As raízes negras têm sido roubadas há muito tempo. Tudo o que resgatamos hoje tem como fonte principal a contracolonialidade exercida pelos que vieram antes de nós; aqueles que sobreviveram na clandestinidade e confiaram às gerações seguintes as memórias que conseguiram preservar dos tempos em que existiam livremente.
Desde então, as palavras mudaram. Ganharam novas pronúncias, novos significados. Os cantos são entoados em outro tom, as histórias são protagonizadas por novos personagens e ganham novos começos, meios e fins. Não há nada de romântico nesta dança, nesse jogo de cintura que nos manteve vivos até hoje.
Distantes da filosofia que valoriza o movimento, a circularidade, a corporeidade e o espírito, somados das algemas e chicotes do nosso tempo, acabamos aderindo aos ideais daqueles que nos tiraram o direito de cultivar os nossos. Neusa Santos Souza diz que tornar-se negro, o vir-a-ser, está diretamente ligado ao rompimento com esses ideais construídos para nós por outras mãos que não as nossas.
Esse rompimento possibilita a construção de novos caminhos e critérios de sucesso, baseados em nossa própria identidade, delineados pelo nosso próprio discurso. É isso que acredito que Liniker faz em seu novo álbum, Caju, explorando seus anseios românticos, sua potência de existir e amar à sua própria maneira.
“Me escrevo essa carta em primeira pessoa
Pelo exercício de me ver assim, livre
Nessa estrada longa, a um destino que eu ainda não sei como será Mas que acredito veementemente
Porque agora eu aprendi a andar depois de ficar de pé”
[Take your time e relaxe]
Com uma sensibilidade incontestável nas letras, a cantora e compositora se permite vislumbrar vivências e relações baseadas em seus próprios desejos, expondo vulnerabilidades envolvidas por muita poesia e graciosidade. A sonoridade do álbum, que se diferencia do mainstream do mercado musical, é notável, com seus timbres ecléticos e períodos instrumentais extensos na maioria das faixas.

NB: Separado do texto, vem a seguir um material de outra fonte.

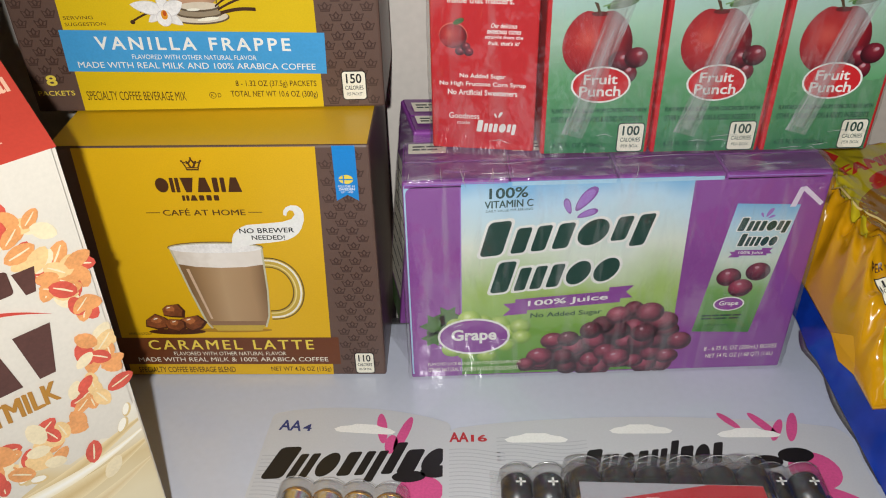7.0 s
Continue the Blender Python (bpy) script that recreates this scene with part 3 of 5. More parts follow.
# ---- juice packs ----
STEM = mat("fruit_stem_print", S(84, 60, 34), 0.4)
APPLE = ball("apple_print", [(0.08, S(208, 84, 74)), (0.26, S(186, 48, 48)), (0.5, S(158, 30, 40)), (0.66, S(104, 18, 30)), (0.8, S(70, 12, 22))], cx=0.36, cy=0.6, vary=0.04, cscale=90)
CHERRY = ball("cherry_print", [(0.1, S(196, 120, 124)), (0.2, S(132, 36, 52)), (0.45, S(96, 20, 36)), (0.7, S(48, 12, 22))], cx=0.6, cy=0.68, vary=0.12)
PUNCHFACE = grad("blue_to_green_print", [(0, S(58, 126, 84)), (0.3, S(98, 160, 110)), (0.52, S(168, 204, 178)), (0.72, S(190, 216, 226)), (0.88, S(126, 186, 222)), (1, S(74, 150, 208))], 1, 0.0, 0.122, cloud=0.12)
GRAPEFACE = grad("sky_and_grass_print", [(0, S(84, 140, 44)), (0.25, S(122, 168, 66)), (0.45, S(168, 196, 110)), (0.68, S(222, 230, 214)), (0.9, S(190, 220, 236)), (1, S(126, 184, 224))], 1, 0.0, 0.12, cloud=0.3, cscale=22)
GRAPE = ball("grape_print", [(0.04, S(190, 132, 144)), (0.13, S(164, 86, 104)), (0.34, S(134, 52, 72)), (0.55, S(94, 32, 50)), (0.7, S(44, 16, 28)), (0.82, S(92, 46, 60))], cx=0.42, cy=0.66, vary=0.5, cloud=0.3, cscale=220)
GREENGRAPE = ball("green_grape_print", [(0.06, S(226, 236, 176)), (0.25, S(184, 206, 112)), (0.5, S(146, 178, 74)), (0.75, S(96, 134, 46))], vary=0.1)
FOILTOP = mat("purple_top_board", S(118, 56, 128), 0.3, var=0.15, scale=60)
# the tops' red is lifted to make up for the torch's grazing light
REDTOP = mat("lifted_red_top_board", S(216, 58, 64), 0.3, var=0.15, scale=60)
WRAP = film("shrink_wrap", 0.015, 0.06, bscale=110, bump=0.9, stretch=(1, 1, 0.4), gain=0.15, base=0.1, dist=0.004, streak=0.11, fine=(2.2, 1, 0.5))
WRAP2 = film("tight_shrink_wrap", 0.015, 0.06, bscale=90, bump=0.5, stretch=(1, 1, 0.4), gain=0.2, base=0.07, streak=0.14, fine=(2.6, 1, 0.35))
WRAPTOP = film("creased_shrink_wrap", 0.13, 0.16, bscale=80, bump=1.0, stretch=(0.35, 2.2, 1), gain=0.07, base=0.08, dist=0.005, streak=0.5, fine=(0.7, 4.5, 1))
WRAPTOP2 = film("tight_top_wrap", 0.04, 0.1, bscale=90, bump=0.8, stretch=(0.6, 1.6, 1), gain=0.08, base=0.08, dist=0.004, streak=0.28, fine=(1.2, 3.0, 1))
LOGO1 = [("bar", 0.78, 0, 1.0), ("pair", 0.95, 0, 0.74), ("bar", 0.55, 0, 0.74), ("disc", 0.82, 0, 0.76), ("tail", 1.0, 0.05, 0.74)]
LOGO2 = [("bar", 0.78, 0, 1.0), ("pair", 0.95, 0, 0.74), ("bar", 0.55, 0, 0.74), ("disc", 0.82, 0, 0.76), ("disc", 0.86, 0, 0.76)]
PETAL = [(0.36 * math.sin(2 * math.pi * i / 20) * (1.15 - 0.35 * math.cos(2 * math.pi * i / 20 + 0.6)) + 0.12 * math.cos(2 * math.pi * i / 20) ** 2, 0.12 - 1.12 * math.cos(2 * math.pi * i / 20)) for i in range(20)]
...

“Quando eu alçar o voo mais bonito da minha vida
Quem me chamará de amor, de gostosa, de querida?
Que vai me esperar em casa, polir a joia rara
Ser o pseudofruto, a pele do caju”
[Caju]
Liniker não fala apenas sobre suas aspirações, mas também sobre o próprio movimento de desejar. Em sua entrevista no programa Conversa com Bial, ela explica que Caju representa tudo aquilo que ela é para si mesma, mas nem sempre tem coragem de externar. Na expressão artística de um alter ego, a primeira mulher trans brasileira a ganhar um Grammy Latino expõe a ousadia e a paixão investidas em amar livremente a si mesma e aos outros; em impor limites, sonhar grande e almejar a felicidade e o amor correspondido.
“Deixa eu ficar na tua vida
Morar dentro da concha
Do teu abraço não quero largar
Que seja real além da conta
O que a gente precisa é aprender sonhar”
[Tudo]
Com um olhar cuidadoso sobre o processo de tornar-se negra, é possível encontrar beleza nas vicissitudes do caminhar. Caju, sinfônico e elegante, é trilha sonora do encontro com a ideia do amor como potência de criação e de existência. Liniker dá voz às nossas vozes ao resgatar a autenticidade que nos foi historicamente negada, e mesmo em meio às imposições de força e coragem, ela canta que também nos cabe ser vulneráveis, desejar, sentir e amar.
“Agora eu sei que meu amor é um pote de ouro
Tesouro raro, impossível não me amar
Não é coragem que precisa pra estar do meu lado
[…]
Corpo fechado evita quedas, e eu te falo mais
Já olhou pra tudo que eu botei a mão e fiz brilhar?”